Dive Brief:
- Guess will end its fiscal year with inventory down 10% from 2022, executives said on the company’s Q2 earnings call.
- A loosening supply chain, and new automated inventory planning and allocating systems, are helping the company to reduce stock levels, CEO Carlos Alberini told analysts.
- In Q2, the company’s operating margin rose more than 1 percentage point YoY to 9.8% thanks to a favorable product mix and higher initial markups. Inventories for the period were up 4% because of increases in product value.
Dive Insight:
Like many in the apparel and retail world, Guess is trying to get more margin for inventory by holding less — an effort made possible in part by loosening in the broader supply chain system.
With delivery times shortening, the company has purposefully pulled back spending on its stock levels. “We put in place a plan to really extract from that inventory investment ... and we have been able to take about one month out of the investments that we were running with last year,” Alberini told analysts.
Helping the company do that are the new systems that Alberini referenced.
“These solutions are also helping us to improve assortment planning and execute better buys to maximize sales and enhance margins. And our results have been very strong,” the Guess chief said, adding that the company took a month of inventory out of its product cycle without hurting sales.
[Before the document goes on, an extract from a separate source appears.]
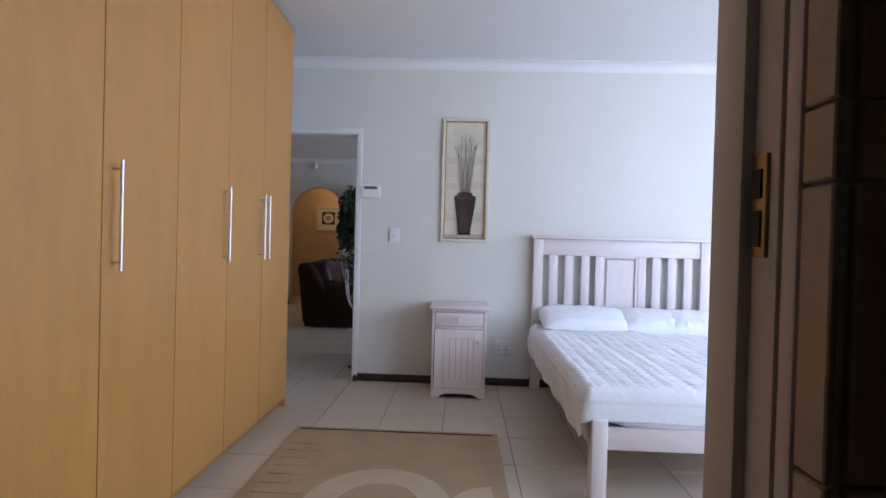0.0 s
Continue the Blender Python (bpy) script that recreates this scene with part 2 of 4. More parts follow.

Guess CFO Markus Neubrand attributed the company’s growing operating margin in part to “clean inventories” and “carefully managed” costs. With receipts returning to “more traditional timing” — due, again, to normalization in the supply chain — Guess plans to reduce its inventory levels further this year, Neubrand said.
Simply cutting stock levels on its doesn’t necessarily raise margins — though it does free up money, with cash flow up $63 million at Guess thanks to lower inventories, along with reduced capital spending.
Boosting margins also takes careful planning and buying, matching supply to demand as much as possible. That’s a difficult task at any time, and even more so in recent years. But many retailers and apparel companies are projecting optimism about their ability to do this in 2023.
“Of course, we are buying very diligently with a lot of discipline,” Alberini said. “We are not buying any more or less than what we think is going to be demanded by our customers in every one of our channels. And this formula has worked well for us. And we are very pleased.”